Sämtliche Wirtschaftskreise sind darüber einig, daß die Zinsen gesenkt werden müssen. Man muß irgendwo den Anfang machen. Es ist klar, daß man ihn am besten machen kann bei den Aktivzinsen, in erster Linie bei den Zinsen der öffentlichen Schuld. Es ist die Zinssenkung notwendig, sowohl des Debet-, wie des Aktivzinsfußes, und sie muß möglichst allgemein sein. Diese Couponsteuer wirkt sich aus wie eine Zwangskonversion der Staatspapiere beiläufig um 1%. Wir sehen nur nicht ein, warum nur die Renten darunter fallen sollen und nicht auch die Dividendenpapiere. Die Staatspapiere sollen den Einlagen der Sparkassen keine Konkurrenz machen und es sollen alle diese Zinsfüße aneinander angeglichen werden, damit besonders in der jetzigen Zeit die Wirtschaft ihren ordentlichen Weg gehen kann. Nur muß die Staatsverwaltung, wenn sie schon die Couponsteuer einführt, von jetzt ab ein viel größeres Augenmerk auf den Anlagenmarkt richten, es geht nicht an, daß man einfach alles gehen und stehen läßt, und wenn heute Kursverschiebungen, besonders nach unten stattfinden, einfach nicht auf der Börse interveniert; sonst sinken die Kurse, wenn die Zinsen jetzt mit einer neuen Steuer getroffen, also gesenkt werden, sinkt der Kurs herunter und bei niedrigem Kurse sind die alten Zinsfüße automatisch wieder erreicht. Außerdem wissen wir alle, daß sich im Hintergrunde des Wirtschaftslebens große Dinge vorbereiten, von denen ich offen gar nicht reden will. Aber Eingeweihte wissen wahrahrscheinlich, was ich meine und daß, wenn das einmal bekannt sein wird, und es muß schließlich bekannt werden, es wahrscheinlich zur Folge haben dürfte, daß man sein Geld bei den Sparkassen abheben wird. Ein gewisser Run auf die Sparkassen war ja schon in jüngster Zeit da, und er kann sich einmal noch in viel schärferer Weise wiederholen. Die Sparkassen müssen daher die Möglichkeit haben, sich für diesen Fall Gelder zu beschaffen, und sie können das nur tun, indem sie die Staatspapiere, die sie in ihrem Besitze haben, bei der Nationalbank lombardieren. Die Nationalbank hat es bisher wenigstens immer abgelehnt. Es wird Sache der Regierung sein und ich erlaube mir, von dieser Stelle Sie darauf aufmerksam zu machen, endlich einmal dieses Problem ins Auge zu fassen, daß die Nationalbank verhalten wird, in solchen Zeiten wie den jetzigen die Staatspapiere im Besitze der Kassen zu lombardieren.

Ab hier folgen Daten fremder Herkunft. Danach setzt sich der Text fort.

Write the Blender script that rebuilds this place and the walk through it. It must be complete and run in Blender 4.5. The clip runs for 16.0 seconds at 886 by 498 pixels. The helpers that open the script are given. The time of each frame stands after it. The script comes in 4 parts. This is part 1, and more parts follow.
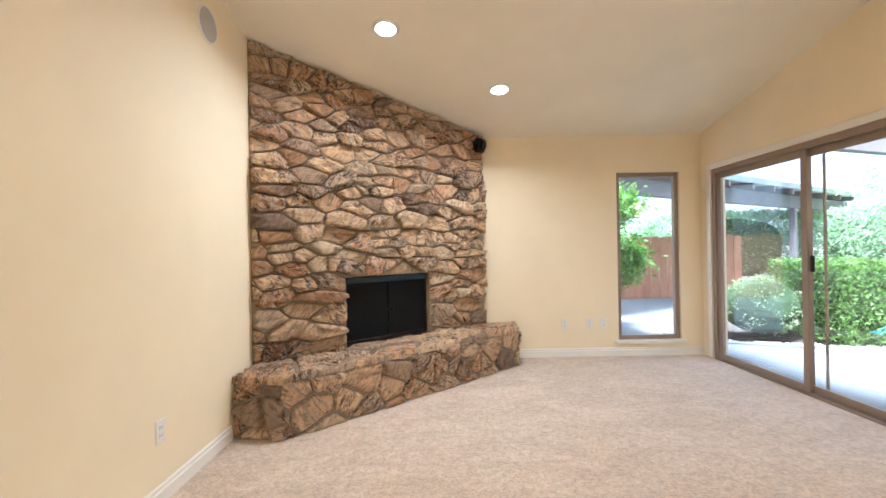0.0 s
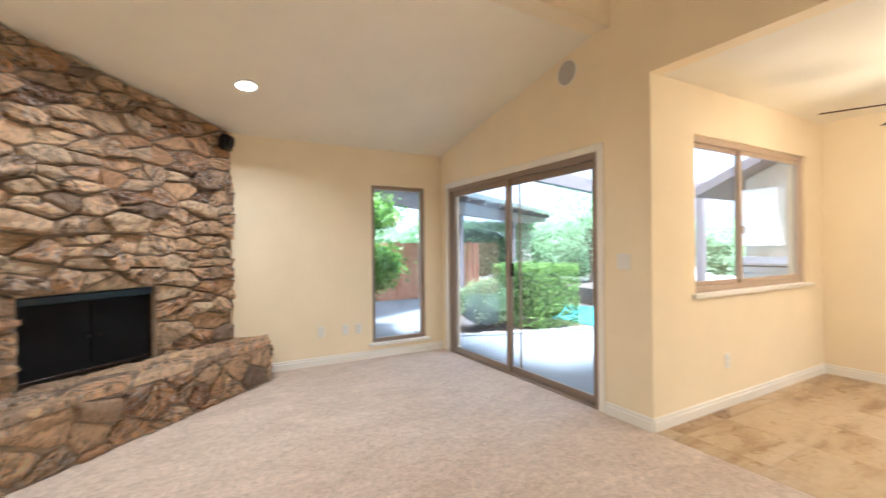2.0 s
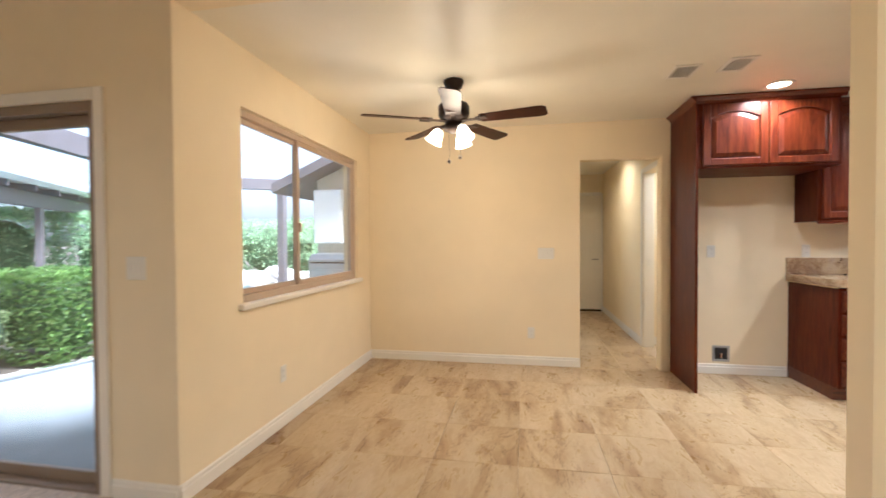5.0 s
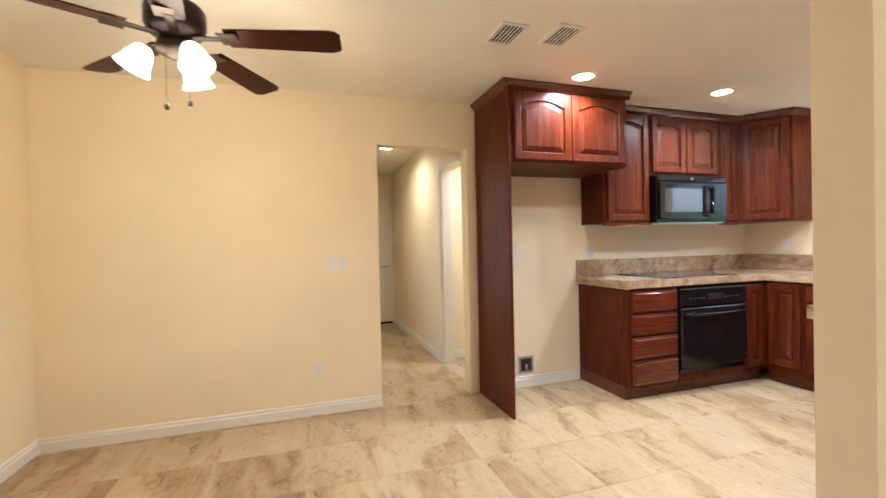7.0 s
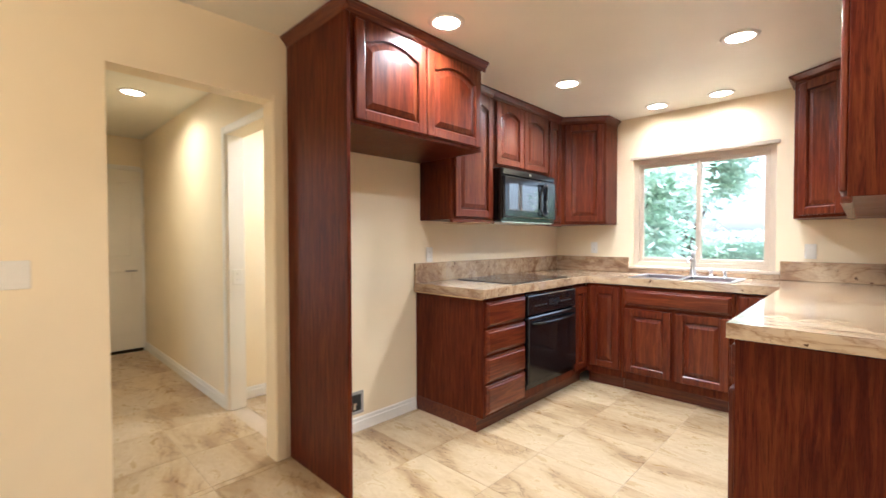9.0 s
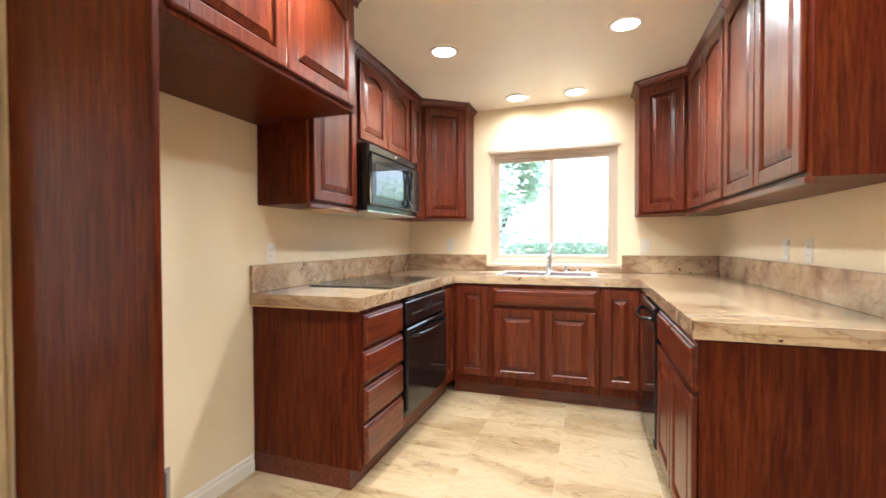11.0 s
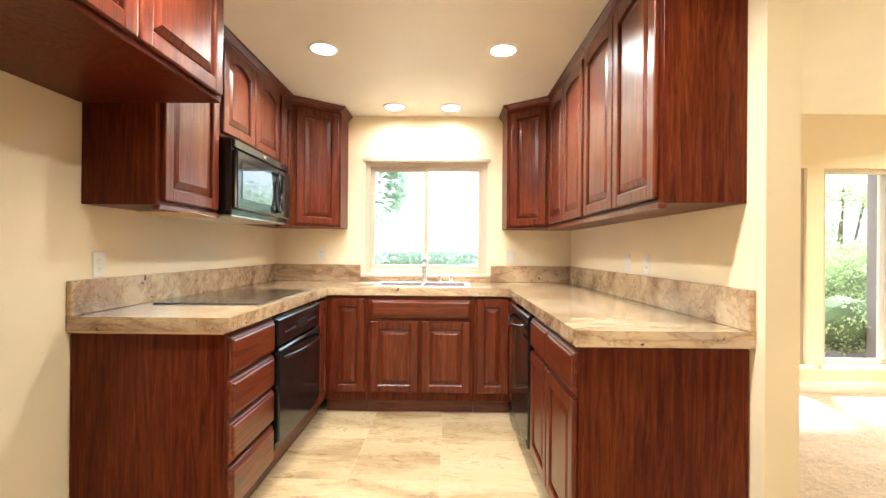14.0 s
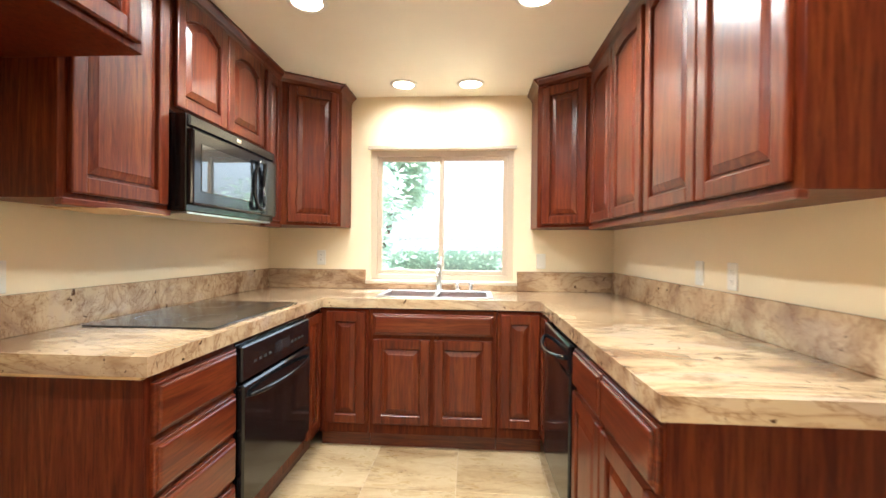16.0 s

Wir sind also eigentlich mit der
Couponsteuer grundsätzlich einverstanden. Nun muß dabei festgehalten
werden, daß auch die Couponsteuer nur ein Mittel ist dem Staate
für die Fortf ührung seines uns bei Gott nicht richtig erscheinenden
Systems die Mittel zu schaffen und da wir uns dazu nicht berufen
fühlen, werden wir auch gegen diese Steuer stimmen. (Potlesk.)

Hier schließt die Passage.